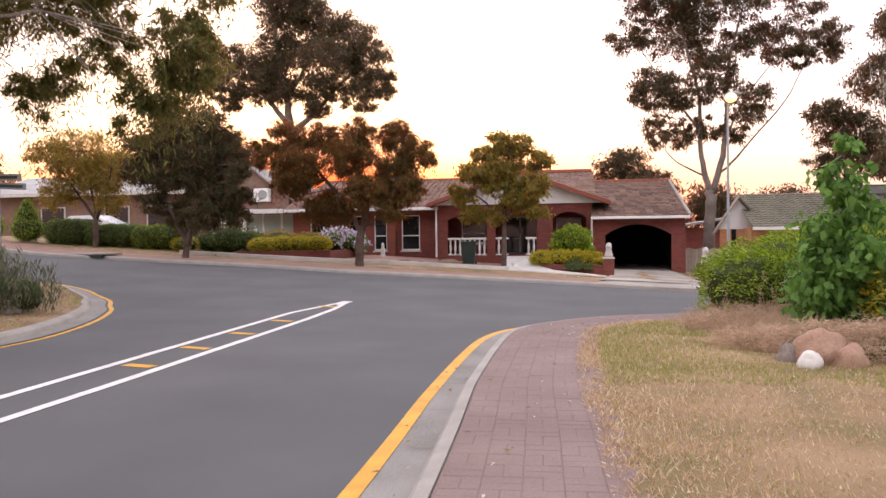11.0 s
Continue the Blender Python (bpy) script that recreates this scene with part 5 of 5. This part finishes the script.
# ---- cream fence ----
fence = thing("boundary_fence", (5.4, 0, 0), "tall cream steel panel fence with capping", "fence")
ys = [9.65 + 2.57 * k for k in range(-6, 3)] + [16.5]
for k, (a, b) in enumerate(zip(ys, ys[1:])):
    zg = min(zt(5.4, a), zt(5.4, b)) - 0.05
    top = 1.93
    bm = bmesh.new()
    n = 12
    V = []
    for i in range(n * 4 + 1):
        u = i / (n * 4)
        V.append((0.004 * (1 if (i // 2) % 2 else 0), a + 0.03 + (b - a - 0.06) * u))
    fr = [bm.verts.new((x, y, z)) for z in (zg, top - 0.02) for x, y in V]
    bk = [bm.verts.new((x + 0.02, y, z)) for z in (zg, top - 0.02) for x, y in V]
    m = len(V)
    for i in range(m - 1):
        bm.faces.new((fr[i], fr[i + 1], fr[m + i + 1], fr[m + i]))
        bm.faces.new((bk[m + i], bk[m + i + 1], bk[i + 1], bk[i]))
    part("panel", bm, M["fence"], fence)
    part("post", boxes((-0.03, 0.05, a - 0.03, a + 0.03, zg - 0.1, top + 0.0)), M["fence"], fence)
    # thin dark strip, painted as the shadow gap where the panels overlap
    part("gap_shade_strip", boxes((-0.034, -0.031, a + 0.008, a + 0.026, zg, top - 0.01)), M["bark_dark"], fence, "dark strip painted as the shaded gap beside the post")
    part("capping", boxes((-0.04, 0.06, a, b, top, top + 0.05), bevel=0.008), M["fence_cap"], fence)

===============

YOUR GOAL:
Transcribe the listing in full. Omit the pictures and keep every line exact.

PROBLEM SOLUTION:
11.0 s
Continue the Blender Python (bpy) script that recreates this scene with part 5 of 5. This part finishes the script.
# ---- cream fence ----
fence = thing("boundary_fence", (5.4, 0, 0), "tall cream steel panel fence with capping", "fence")
ys = [9.65 + 2.57 * k for k in range(-6, 3)] + [16.5]
for k, (a, b) in enumerate(zip(ys, ys[1:])):
    zg = min(zt(5.4, a), zt(5.4, b)) - 0.05
    top = 1.93
    bm = bmesh.new()
    n = 12
    V = []
    for i in range(n * 4 + 1):
        u = i / (n * 4)
        V.append((0.004 * (1 if (i // 2) % 2 else 0), a + 0.03 + (b - a - 0.06) * u))
    fr = [bm.verts.new((x, y, z)) for z in (zg, top - 0.02) for x, y in V]
    bk = [bm.verts.new((x + 0.02, y, z)) for z in (zg, top - 0.02) for x, y in V]
    m = len(V)
    for i in range(m - 1):
        bm.faces.new((fr[i], fr[i + 1], fr[m + i + 1], fr[m + i]))
        bm.faces.new((bk[m + i], bk[m + i + 1], bk[i + 1], bk[i]))
    part("panel", bm, M["fence"], fence)
    part("post", boxes((-0.03, 0.05, a - 0.03, a + 0.03, zg - 0.1, top + 0.0)), M["fence"], fence)
    # thin dark strip, painted as the shadow gap where the panels overlap
    part("gap_shade_strip", boxes((-0.034, -0.031, a + 0.008, a + 0.026, zg, top - 0.01)), M["bark_dark"], fence, "dark strip painted as the shaded gap beside the post")
    part("capping", boxes((-0.04, 0.06, a, b, top, top + 0.05), bevel=0.008), M["fence_cap"], fence)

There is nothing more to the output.